What is required: Pictures aside, quote the whole listing exactly.

Given material:
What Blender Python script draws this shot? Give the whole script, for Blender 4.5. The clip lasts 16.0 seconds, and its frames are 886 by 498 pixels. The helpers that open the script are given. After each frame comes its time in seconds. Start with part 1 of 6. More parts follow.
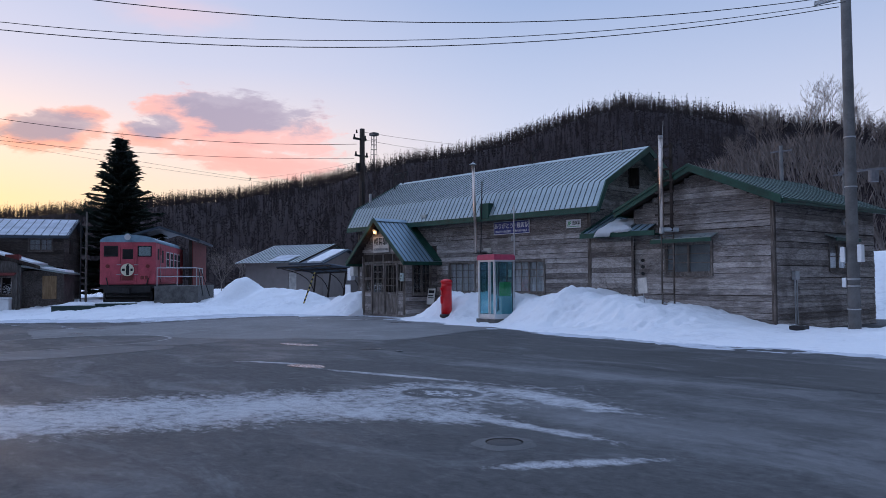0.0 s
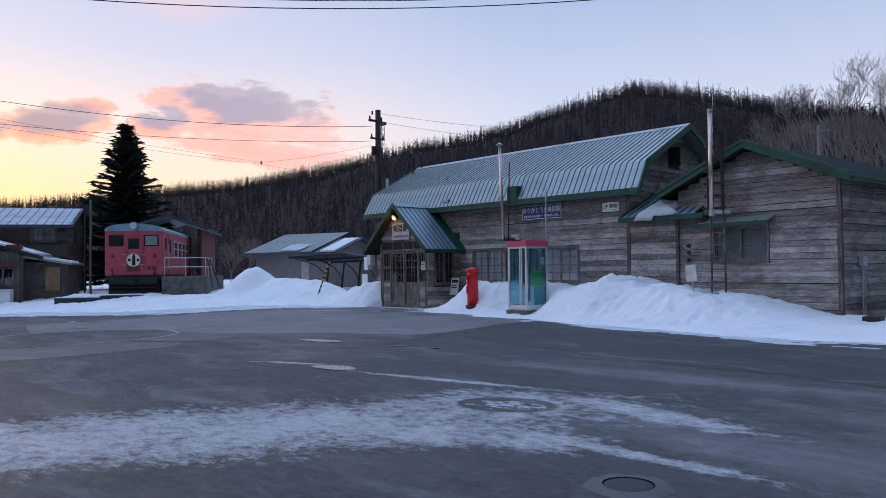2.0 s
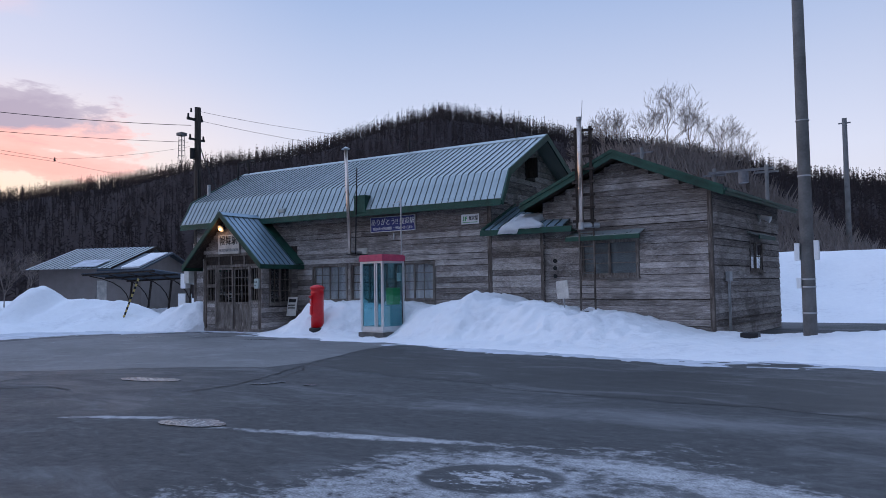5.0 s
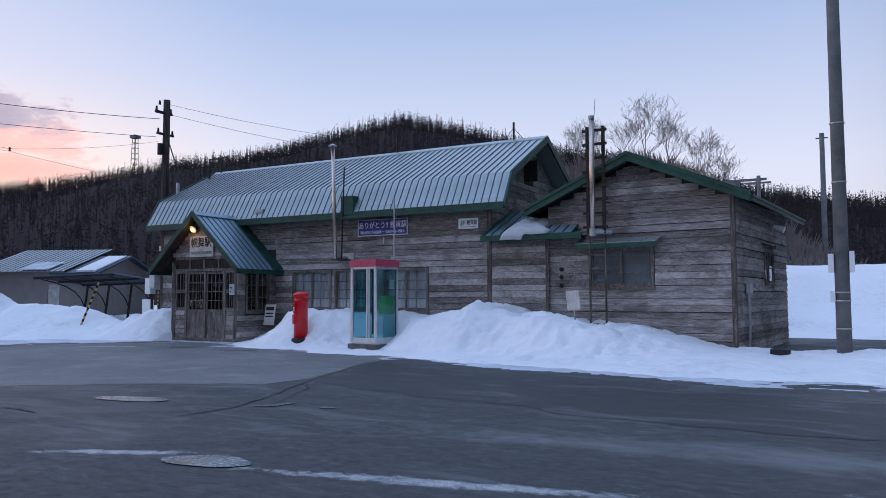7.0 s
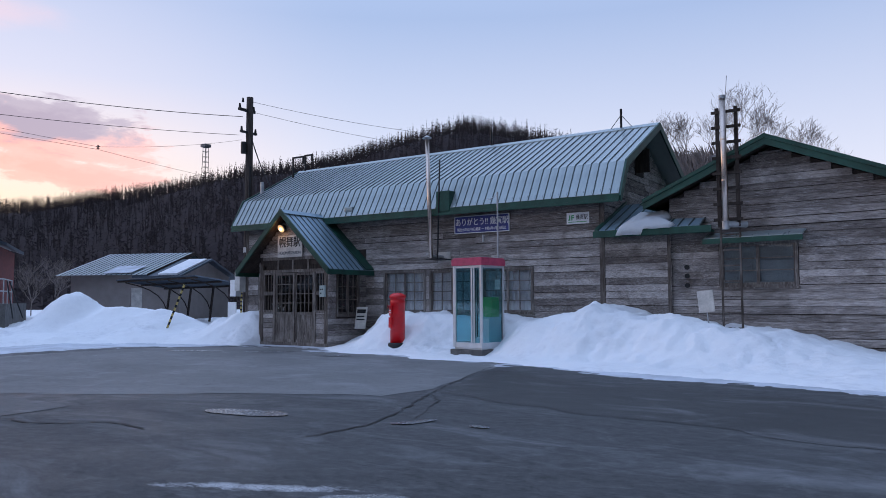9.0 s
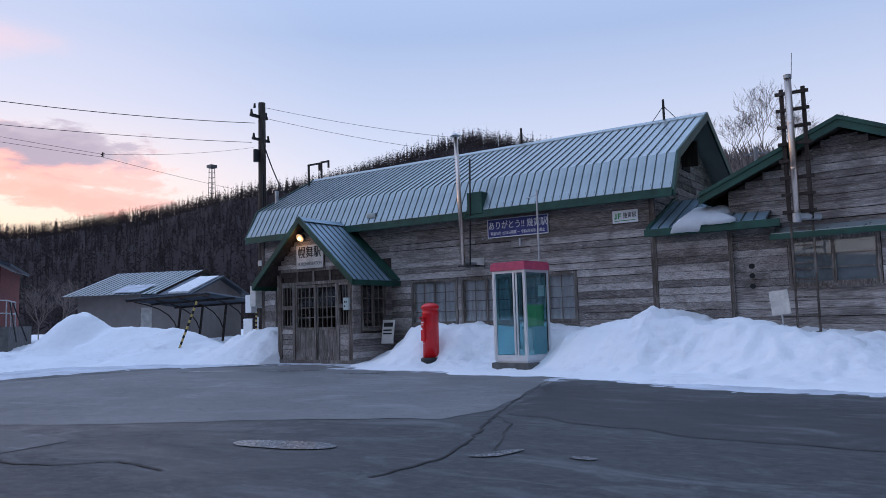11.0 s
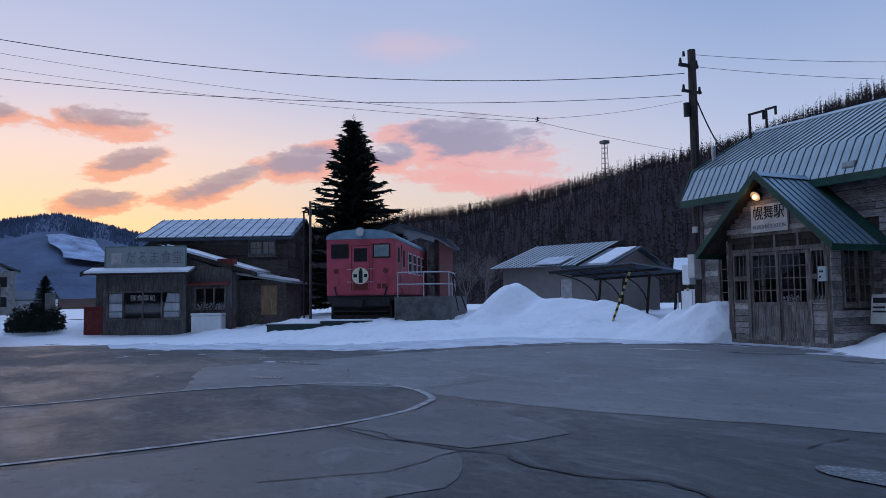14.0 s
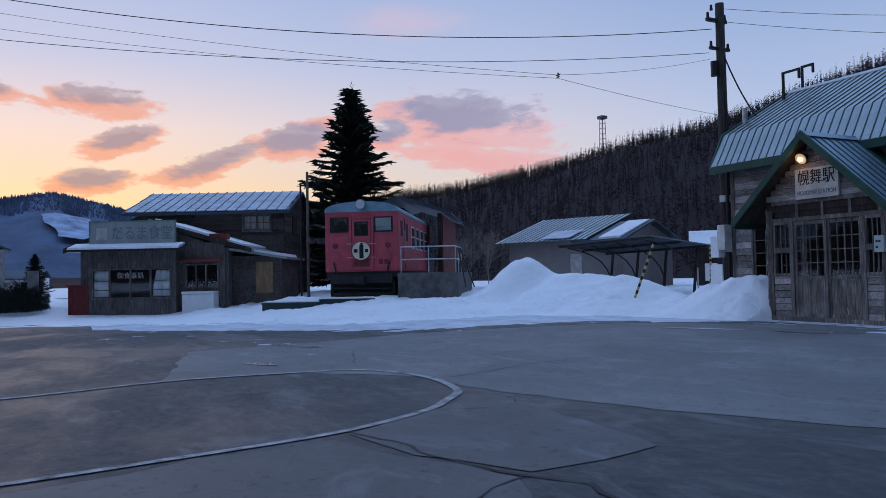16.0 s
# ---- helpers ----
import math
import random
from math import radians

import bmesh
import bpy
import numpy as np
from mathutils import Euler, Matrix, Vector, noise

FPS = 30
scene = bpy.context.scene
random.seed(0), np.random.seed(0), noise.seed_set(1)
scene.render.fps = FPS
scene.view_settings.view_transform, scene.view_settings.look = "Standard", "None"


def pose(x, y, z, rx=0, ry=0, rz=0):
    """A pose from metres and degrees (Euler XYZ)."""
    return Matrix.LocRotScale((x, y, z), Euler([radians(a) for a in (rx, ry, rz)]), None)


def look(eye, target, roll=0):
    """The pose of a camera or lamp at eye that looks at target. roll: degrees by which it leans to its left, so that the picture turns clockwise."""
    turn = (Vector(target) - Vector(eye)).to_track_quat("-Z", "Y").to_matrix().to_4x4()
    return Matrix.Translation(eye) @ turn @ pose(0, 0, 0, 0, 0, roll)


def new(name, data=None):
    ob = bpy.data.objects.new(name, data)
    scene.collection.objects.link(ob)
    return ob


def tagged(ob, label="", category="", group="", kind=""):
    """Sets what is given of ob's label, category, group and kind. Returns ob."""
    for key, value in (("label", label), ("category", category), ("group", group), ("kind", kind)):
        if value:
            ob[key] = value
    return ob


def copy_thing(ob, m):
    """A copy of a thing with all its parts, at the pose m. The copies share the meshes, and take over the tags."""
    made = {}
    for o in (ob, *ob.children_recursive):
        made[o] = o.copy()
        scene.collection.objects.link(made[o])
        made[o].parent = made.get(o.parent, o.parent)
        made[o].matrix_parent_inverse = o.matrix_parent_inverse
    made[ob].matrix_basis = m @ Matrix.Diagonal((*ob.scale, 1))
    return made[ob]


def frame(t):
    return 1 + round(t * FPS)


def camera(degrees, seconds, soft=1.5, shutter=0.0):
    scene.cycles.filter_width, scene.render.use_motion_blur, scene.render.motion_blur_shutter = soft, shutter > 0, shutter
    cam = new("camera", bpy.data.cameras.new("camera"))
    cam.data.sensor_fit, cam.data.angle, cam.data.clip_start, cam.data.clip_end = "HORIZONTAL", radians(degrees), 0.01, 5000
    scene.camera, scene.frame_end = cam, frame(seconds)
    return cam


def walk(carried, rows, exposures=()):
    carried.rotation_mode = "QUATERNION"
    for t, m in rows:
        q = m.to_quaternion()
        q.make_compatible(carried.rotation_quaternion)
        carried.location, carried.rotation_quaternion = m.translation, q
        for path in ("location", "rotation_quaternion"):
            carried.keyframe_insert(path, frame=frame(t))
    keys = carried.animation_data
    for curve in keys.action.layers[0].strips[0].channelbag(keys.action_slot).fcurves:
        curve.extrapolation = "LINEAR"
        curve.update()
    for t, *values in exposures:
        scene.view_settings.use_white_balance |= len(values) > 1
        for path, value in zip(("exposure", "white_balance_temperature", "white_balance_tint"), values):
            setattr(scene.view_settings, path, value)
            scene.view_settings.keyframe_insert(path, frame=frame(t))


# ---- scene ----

Task result:
What Blender Python script draws this shot? Give the whole script, for Blender 4.5. The clip lasts 16.0 seconds, and its frames are 886 by 498 pixels. The helpers that open the script are given. After each frame comes its time in seconds. Start with part 1 of 6. More parts follow.
0.0 s
2.0 s
5.0 s
7.0 s
9.0 s
11.0 s
14.0 s
16.0 s
# ---- helpers ----
import math
import random
from math import radians

import bmesh
import bpy
import numpy as np
from mathutils import Euler, Matrix, Vector, noise

FPS = 30
scene = bpy.context.scene
random.seed(0), np.random.seed(0), noise.seed_set(1)
scene.render.fps = FPS
scene.view_settings.view_transform, scene.view_settings.look = "Standard", "None"


def pose(x, y, z, rx=0, ry=0, rz=0):
    """A pose from metres and degrees (Euler XYZ)."""
    return Matrix.LocRotScale((x, y, z), Euler([radians(a) for a in (rx, ry, rz)]), None)


def look(eye, target, roll=0):
    """The pose of a camera or lamp at eye that looks at target. roll: degrees by which it leans to its left, so that the picture turns clockwise."""
    turn = (Vector(target) - Vector(eye)).to_track_quat("-Z", "Y").to_matrix().to_4x4()
    return Matrix.Translation(eye) @ turn @ pose(0, 0, 0, 0, 0, roll)


def new(name, data=None):
    ob = bpy.data.objects.new(name, data)
    scene.collection.objects.link(ob)
    return ob


def tagged(ob, label="", category="", group="", kind=""):
    """Sets what is given of ob's label, category, group and kind. Returns ob."""
    for key, value in (("label", label), ("category", category), ("group", group), ("kind", kind)):
        if value:
            ob[key] = value
    return ob


def copy_thing(ob, m):
    """A copy of a thing with all its parts, at the pose m. The copies share the meshes, and take over the tags."""
    made = {}
    for o in (ob, *ob.children_recursive):
        made[o] = o.copy()
        scene.collection.objects.link(made[o])
        made[o].parent = made.get(o.parent, o.parent)
        made[o].matrix_parent_inverse = o.matrix_parent_inverse
    made[ob].matrix_basis = m @ Matrix.Diagonal((*ob.scale, 1))
    return made[ob]


def frame(t):
    return 1 + round(t * FPS)


def camera(degrees, seconds, soft=1.5, shutter=0.0):
    scene.cycles.filter_width, scene.render.use_motion_blur, scene.render.motion_blur_shutter = soft, shutter > 0, shutter
    cam = new("camera", bpy.data.cameras.new("camera"))
    cam.data.sensor_fit, cam.data.angle, cam.data.clip_start, cam.data.clip_end = "HORIZONTAL", radians(degrees), 0.01, 5000
    scene.camera, scene.frame_end = cam, frame(seconds)
    return cam


def walk(carried, rows, exposures=()):
    carried.rotation_mode = "QUATERNION"
    for t, m in rows:
        q = m.to_quaternion()
        q.make_compatible(carried.rotation_quaternion)
        carried.location, carried.rotation_quaternion = m.translation, q
        for path in ("location", "rotation_quaternion"):
            carried.keyframe_insert(path, frame=frame(t))
    keys = carried.animation_data
    for curve in keys.action.layers[0].strips[0].channelbag(keys.action_slot).fcurves:
        curve.extrapolation = "LINEAR"
        curve.update()
    for t, *values in exposures:
        scene.view_settings.use_white_balance |= len(values) > 1
        for path, value in zip(("exposure", "white_balance_temperature", "white_balance_tint"), values):
            setattr(scene.view_settings, path, value)
            scene.view_settings.keyframe_insert(path, frame=frame(t))


# ---- scene ----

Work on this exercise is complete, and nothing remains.